Plain, unpopular Annie Nutter longs to be one of the ‘in crowd’, so when one of her dad’s wacky inventions zaps her into a parallel universe, Annie’s dream comes true. Now she’s Ayla Monroe, fabulously rich and reigning queen of her new high school. But life as one of the elite is not all that it’s cracked up to be, and as Annie/Ayla navigates this strange new reality, she is forced to decide who she wants to be.

DON’T YOU WISH is an amazing young adult debut from romantic suspense writer Roxanne St. Claire! I was hooked from page one, so drawn into Annie’s world and her heart that I couldn’t stop reading.

When Annie first wakes up as Ayla, she has a wardrobe full of designer clothes, a huge bedroom, and all the minions at school bowing down at her feet. The Miami mansion is a far cry from her small, rundown, cluttered house back in Pittsburgh. But the more Annie learns about Ayla, her alter ego, the less she likes. The outside may have changed, but inside her new gorgeous body, she’s still the same Annie Nutter.

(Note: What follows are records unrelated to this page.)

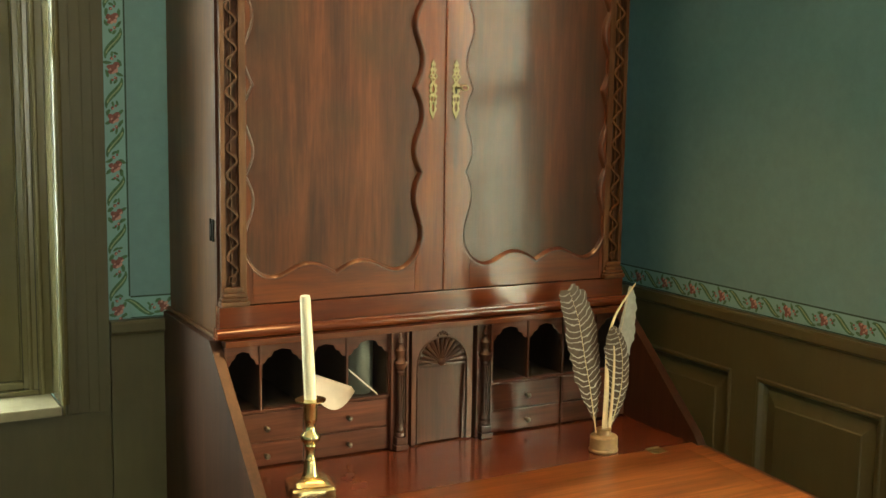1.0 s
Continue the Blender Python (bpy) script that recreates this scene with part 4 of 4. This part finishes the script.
ink = thing("inkwell", (1.573, 2.108, TOP), "small turned brown inkwell holding quills", "inkwell")
bm = lathe([(0.0335, 0.0), (0.0345, 0.002), (0.0345, 0.005), (0.0325, 0.007), (0.0322, 0.030), (0.0330, 0.033), (0.0310, 0.036), (0.0190, 0.038), (0.0165, 0.042), (0.0170, 0.051), (0.0180, 0.053), (0.0120, 0.0535)], 0, 0, 32)
bmesh.ops.translate(bm, verts=bm.verts, vec=(1.573, 2.108, TOP))
part("pot", bm, STONEWARE, ink, smooth=True)


ACROSS = (-1, -0.78, -0.55, -0.3, 0, 0.3, 0.55, 0.78, 1)


def feather(name, spine, left, right, mat, label, y_tip, shaft=0.0016):
    """A vane either side of a curved shaft; spine: (x, z); left and right: the vane's widths down the shaft."""
    f = thing(name, (spine[0][0], 2.108, TOP + 0.05), label, "feather", "quills in the inkwell")
    line = smooth_line([(x, 2.108 + y_tip * i / (len(spine) - 1), z) for i, (x, z) in enumerate(spine)], 10)
    n = len(line)
    us = np.linspace(0, 1, n)
    wl, wr = np.interp(us, np.linspace(0, 1, len(left)), left), np.interp(us, np.linspace(0, 1, len(right)), right)
    rnd = random.Random(len(name) + n)
    bm = bmesh.new()
    rows = []
    for i, p in enumerate(line):
        q, o = line[min(i + 1, n - 1)], line[max(i - 1, 0)]
        d = (q - o).normalized()
        side = Vector((d.z, 0, -d.x))
        slope = d * 0.35
        jl, jr = (1 + rnd.uniform(-0.14, 0.08)), (1 + rnd.uniform(-0.14, 0.08))
        row = []
        for f_ in ACROSS:
            w = wl[i] * jl if f_ < 0 else wr[i] * jr
            row.append(p + side * (f_ * w) + slope * (abs(f_) * w) + Vector((0, 0.25 * abs(f_) * w, 0)))
        rows.append(row)
    run = [0.0]
    for p, q in zip(line, line[1:]):
        run.append(run[-1] + (q - p).length)
    uv = bm.loops.layers.uv.new("down_the_shaft")
    for dy in (0, 0.0008):
        grid = [[bm.verts.new(c + Vector((0, dy, 0))) for c in row] for row in rows]
        for i, (a, b) in enumerate(zip(grid, grid[1:])):
            for k in range(len(ACROSS) - 1):
                if (a[k].co - a[k + 1].co).length > 1e-5 or (b[k].co - b[k + 1].co).length > 1e-5:
                    face = bm.faces.new((a[k], a[k + 1], b[k + 1], b[k]))
                    for loop, (j, c) in zip(face.loops, ((i, k), (i, k + 1), (i + 1, k + 1), (i + 1, k))):
                        e = abs(ACROSS[c])
                        half = 0.009 if ACROSS[k] + ACROSS[k + 1] > 0 else 0.0
                        loop[uv].uv = (run[j] + 0.006 * (1 - (2 * e - 1) ** 2) - 0.003 * e + half * 0.8, j / (n - 1))
    part("vane", bm, mat, f, smooth=True)
    part("shaft", sweep([p + Vector((0, -0.0012, 0)) for p in line], circle(shaft, 6), bm=None, sizes=list(np.linspace(1.1, 0.05, n))), QUILL, f, smooth=True)
    return f


feather("turkey_feather", [(1.550, 0.806), (1.544, 0.850), (1.536, 0.905), (1.521, 0.980), (1.500, 1.080), (1.474, 1.144)],
        [0, 0.0, 0.012, 0.026, 0.032, 0.034, 0.034, 0.030, 0.018], [0, 0.004, 0.022, 0.038, 0.048, 0.053, 0.051, 0.042, 0.018], BARRED, "brown turkey feather with pale bars", 0.02)
feather("turkey_feather", [(1.584, 0.806), (1.599, 0.850), (1.611, 0.910), (1.609, 0.975), (1.594, 1.030), (1.574, 1.058)],
        [0, 0.010, 0.028, 0.036, 0.040, 0.040, 0.034, 0.024, 0.006], [0, 0.010, 0.020, 0.025, 0.026, 0.022, 0.016, 0.010, 0.004], BARRED, "brown turkey feather with pale bars, curled", -0.02)
feather("grey_feather", [(1.585, 0.806), (1.597, 0.880), (1.612, 0.960), (1.640, 1.050), (1.668, 1.136)],
        [0, 0, 0, 0.006, 0.006, 0.004, 0.002], [0, 0, 0.030, 0.052, 0.056, 0.044, 0.004], GREY_FEATHER, "plain grey feather standing in the inkwell", 0.045)
q = thing("quill", (1.575, 2.1, TOP + 0.05), "stripped tan quill pen", "quill", "quills in the inkwell")
line = smooth_line([(1.571, 2.104, 0.806), (1.575, 2.106, 0.90), (1.577, 2.11, 0.98), (1.588, 2.12, 1.035), (1.618, 2.13, 1.085), (1.674, 2.14, 1.145)], 6)
part("shaft", sweep(line, circle(0.0075, 8, 0.4), sizes=list(np.linspace(1.1, 0.25, len(line)))), QUILL, q, smooth=True)
q2 = thing("quill", (1.585, 2.1, TOP + 0.05), "stripped tan quill pen", "quill", "quills in the inkwell")
line = smooth_line([(1.584, 2.104, 0.806), (1.588, 2.100, 0.90), (1.588, 2.098, 0.98), (1.583, 2.098, 1.03)], 6)
part("shaft", sweep(line, circle(0.0055, 8, 0.5), sizes=list(np.linspace(1.0, 0.3, len(line)))), QUILL, q2, smooth=True)


def sheet(name, rows, mat, label):
    """A thin curled sheet from a few rows of points."""
    bm = bmesh.new()
    for dy in (0.0, 0.0007):
        g = [[bm.verts.new((x, y + dy, z)) for x, y, z in r] for r in rows]
        for a, b in zip(g, g[1:]):
            for k in range(len(a) - 1):
                bm.faces.new((a[k], a[k + 1], b[k + 1], b[k]))
    ob = part(name, bm, mat, None, label, True, category="paper")
    return ob


rows = []
for i in range(13):
    # lies in the pigeonhole, bends over its edge and curls up again at one corner
    u = i / 12
    row = []
    for j in range(9):
        v = j / 8
        sag = 0.058 * u ** 1.4 * (1 - v ** 2.2) + 0.010 * math.sin(math.pi * v) * u
        row.append((0.926 + 0.088 * v + 0.010 * u * (1 - v), 2.372 - 0.082 * v - 0.076 * u * (1 - v) - 0.018 * u * u, 0.962 - 0.030 * v - sag - 0.006 * u * v))
    rows.append(row)
sheet("letter_sheet", rows, PAPER, "curled cream letter hanging out of a pigeonhole")
rows = [[(1.027 + 0.092 * u, 2.405 - 0.052 * math.sin(math.pi * u), SH + 0.004 + 0.125 * v) for v in (0, 0.35, 0.7, 1)] for u in [k / 10 for k in range(11)]]
sheet("rolled_paper", rows, PAPER_GREY, "grey rolled paper standing in a pigeonhole")
rows = [[(1.028 + 0.072 * v, 2.345 - 0.012 * u, SH + 0.072 - 0.064 * v - 0.006 * u) for v in (0, 0.3, 0.6, 1)] for u in (0, 0.5, 1)]
sheet("folded_letter", rows, PAPER, "pale folded letter leaning in a pigeonhole")
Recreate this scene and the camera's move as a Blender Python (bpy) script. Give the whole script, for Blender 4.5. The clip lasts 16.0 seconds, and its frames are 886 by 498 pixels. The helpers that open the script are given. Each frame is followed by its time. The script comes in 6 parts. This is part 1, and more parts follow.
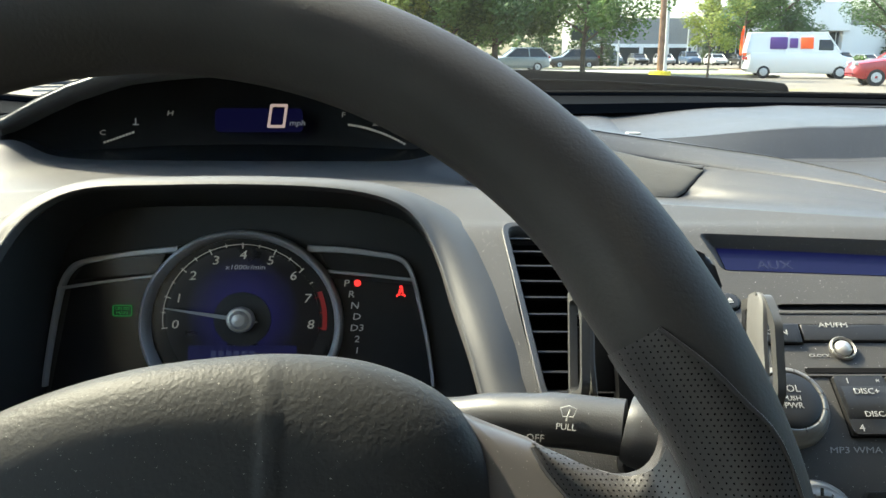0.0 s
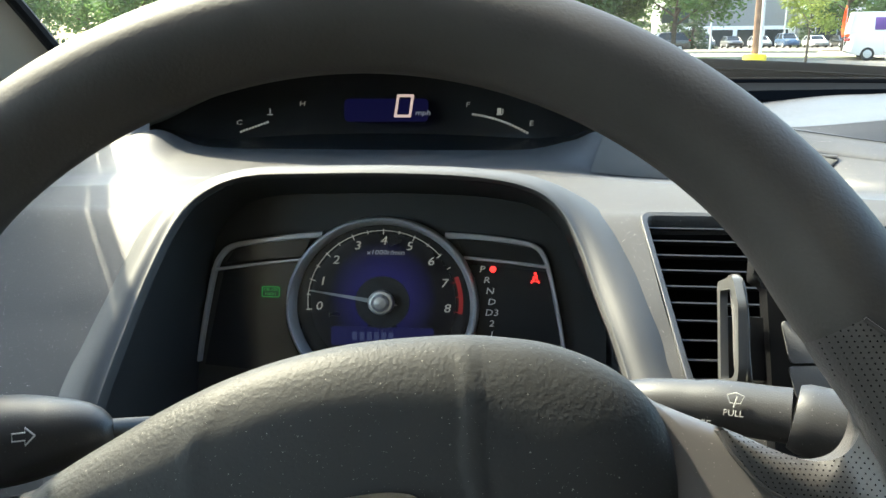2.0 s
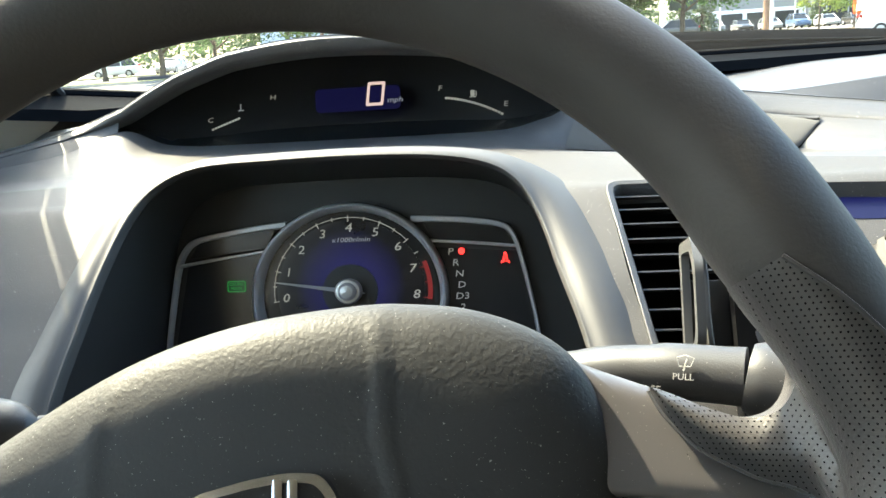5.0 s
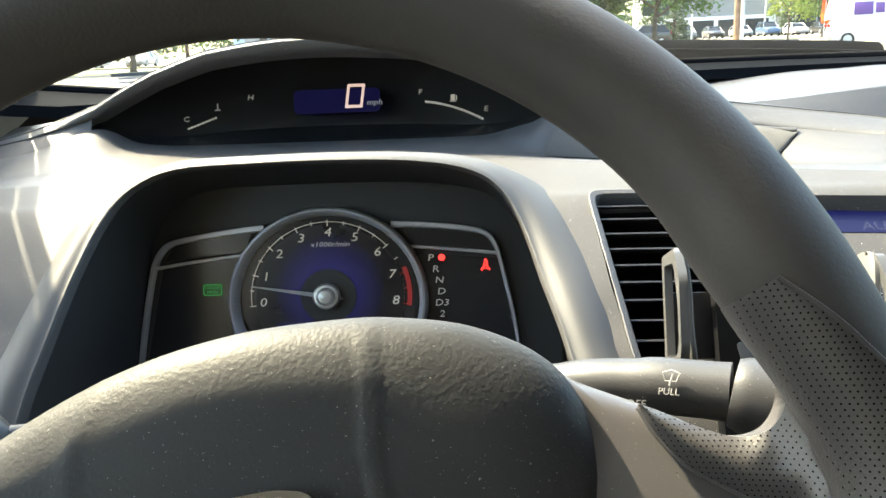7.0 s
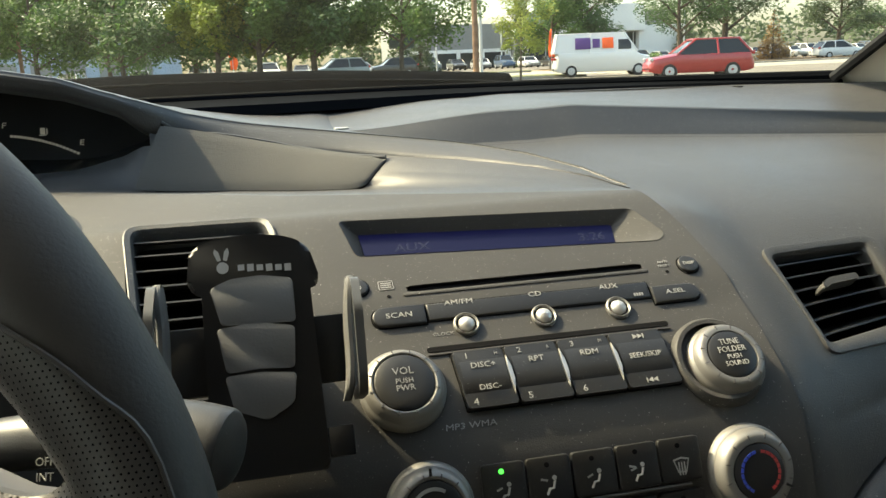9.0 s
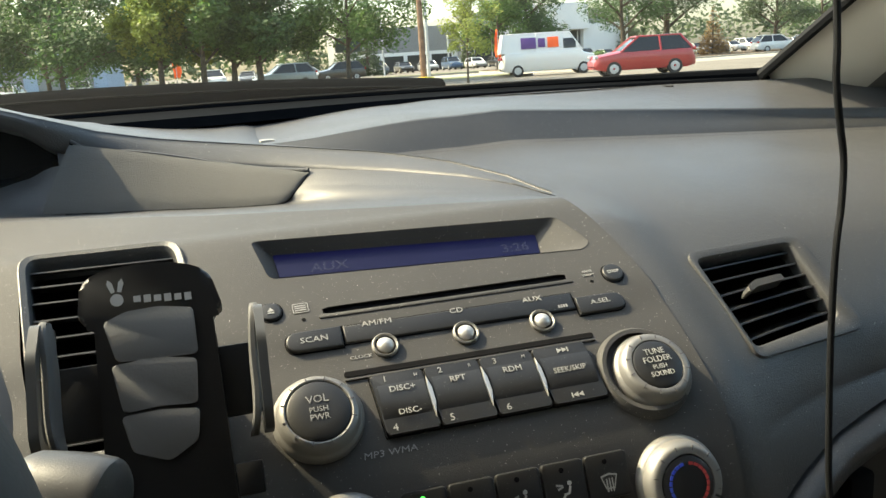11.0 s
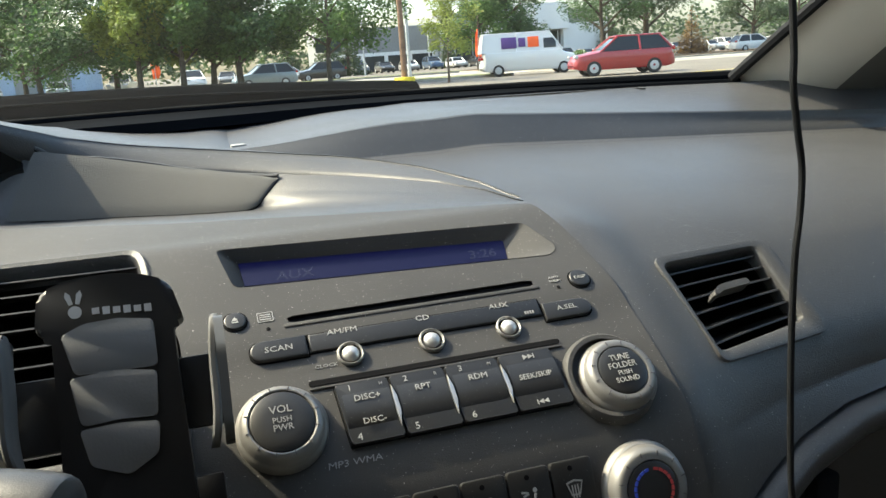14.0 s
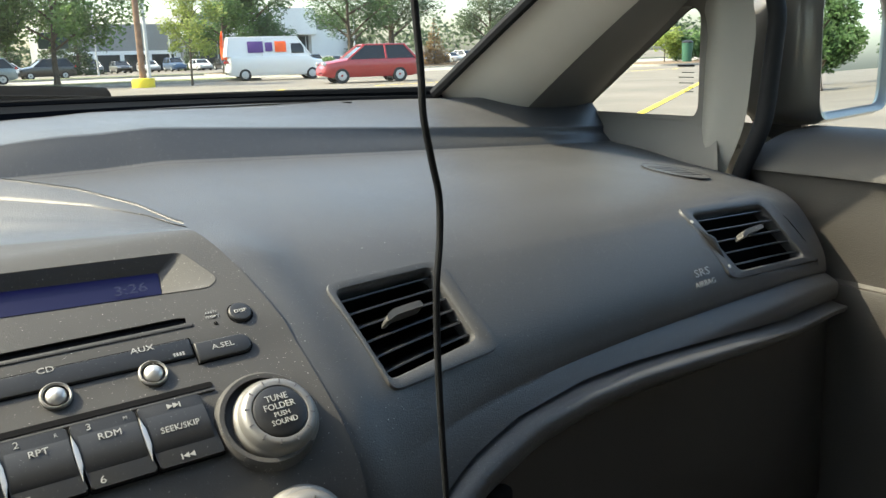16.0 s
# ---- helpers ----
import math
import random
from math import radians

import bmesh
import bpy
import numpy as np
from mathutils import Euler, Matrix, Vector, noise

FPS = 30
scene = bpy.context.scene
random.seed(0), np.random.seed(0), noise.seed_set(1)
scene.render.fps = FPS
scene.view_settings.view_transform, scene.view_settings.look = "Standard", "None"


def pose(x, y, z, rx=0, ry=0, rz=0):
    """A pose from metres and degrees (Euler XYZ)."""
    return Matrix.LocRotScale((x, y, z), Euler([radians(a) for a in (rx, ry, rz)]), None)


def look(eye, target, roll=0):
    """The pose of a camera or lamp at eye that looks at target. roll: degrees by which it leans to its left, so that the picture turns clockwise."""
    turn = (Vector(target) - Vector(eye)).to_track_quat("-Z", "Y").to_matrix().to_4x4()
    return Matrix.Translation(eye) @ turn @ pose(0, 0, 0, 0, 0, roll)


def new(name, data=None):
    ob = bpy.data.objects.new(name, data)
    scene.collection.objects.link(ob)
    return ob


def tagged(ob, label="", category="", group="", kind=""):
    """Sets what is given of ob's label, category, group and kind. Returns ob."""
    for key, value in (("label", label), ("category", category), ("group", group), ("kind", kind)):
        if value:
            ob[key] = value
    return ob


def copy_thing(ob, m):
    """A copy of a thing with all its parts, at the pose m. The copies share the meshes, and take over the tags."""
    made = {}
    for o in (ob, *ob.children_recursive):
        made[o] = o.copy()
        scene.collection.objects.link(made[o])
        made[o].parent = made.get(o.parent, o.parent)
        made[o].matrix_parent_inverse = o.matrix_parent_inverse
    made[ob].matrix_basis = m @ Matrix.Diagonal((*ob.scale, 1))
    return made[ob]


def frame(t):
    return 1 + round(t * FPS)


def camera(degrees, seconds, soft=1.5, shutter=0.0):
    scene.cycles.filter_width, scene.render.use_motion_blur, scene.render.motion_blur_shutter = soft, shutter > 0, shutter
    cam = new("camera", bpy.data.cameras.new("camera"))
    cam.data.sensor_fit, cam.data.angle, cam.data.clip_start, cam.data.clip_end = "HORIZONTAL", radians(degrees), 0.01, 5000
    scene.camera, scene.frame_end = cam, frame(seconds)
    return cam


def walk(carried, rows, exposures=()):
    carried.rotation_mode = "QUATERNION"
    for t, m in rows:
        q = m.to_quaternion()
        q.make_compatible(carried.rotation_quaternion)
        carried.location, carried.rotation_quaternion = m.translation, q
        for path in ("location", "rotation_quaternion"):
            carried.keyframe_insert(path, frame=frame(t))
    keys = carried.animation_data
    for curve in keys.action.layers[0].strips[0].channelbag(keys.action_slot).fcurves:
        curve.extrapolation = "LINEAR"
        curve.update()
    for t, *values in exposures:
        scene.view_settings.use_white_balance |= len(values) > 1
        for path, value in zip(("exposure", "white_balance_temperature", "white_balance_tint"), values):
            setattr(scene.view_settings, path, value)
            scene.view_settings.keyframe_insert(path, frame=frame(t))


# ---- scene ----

As life gets more and more complicated, Annie begins to realize that she likes who she is on the inside. But to give up her life as Ayla, means giving up Charlie, the quiet, genius, unpopular boy who has somehow stolen her heart.

The idea of wanting to be rich and popular, especially as a teenager, is not a new one, but Roxanne St. Claire manages to put such a fresh spin on the struggle to fit in that even just reading the blurb for this book made me desperate to read it. Annie’s voice is dead on, the pace is perfect, and the plot gives just enough twists and turns to keep you guessing how it’s all going to work out. DON’T YOU WISH is a completely captivating tale that definitely earns a spot on my keeper shelf. Even if you’re not a young adult reader, give this one a try. You won’t be disappointed!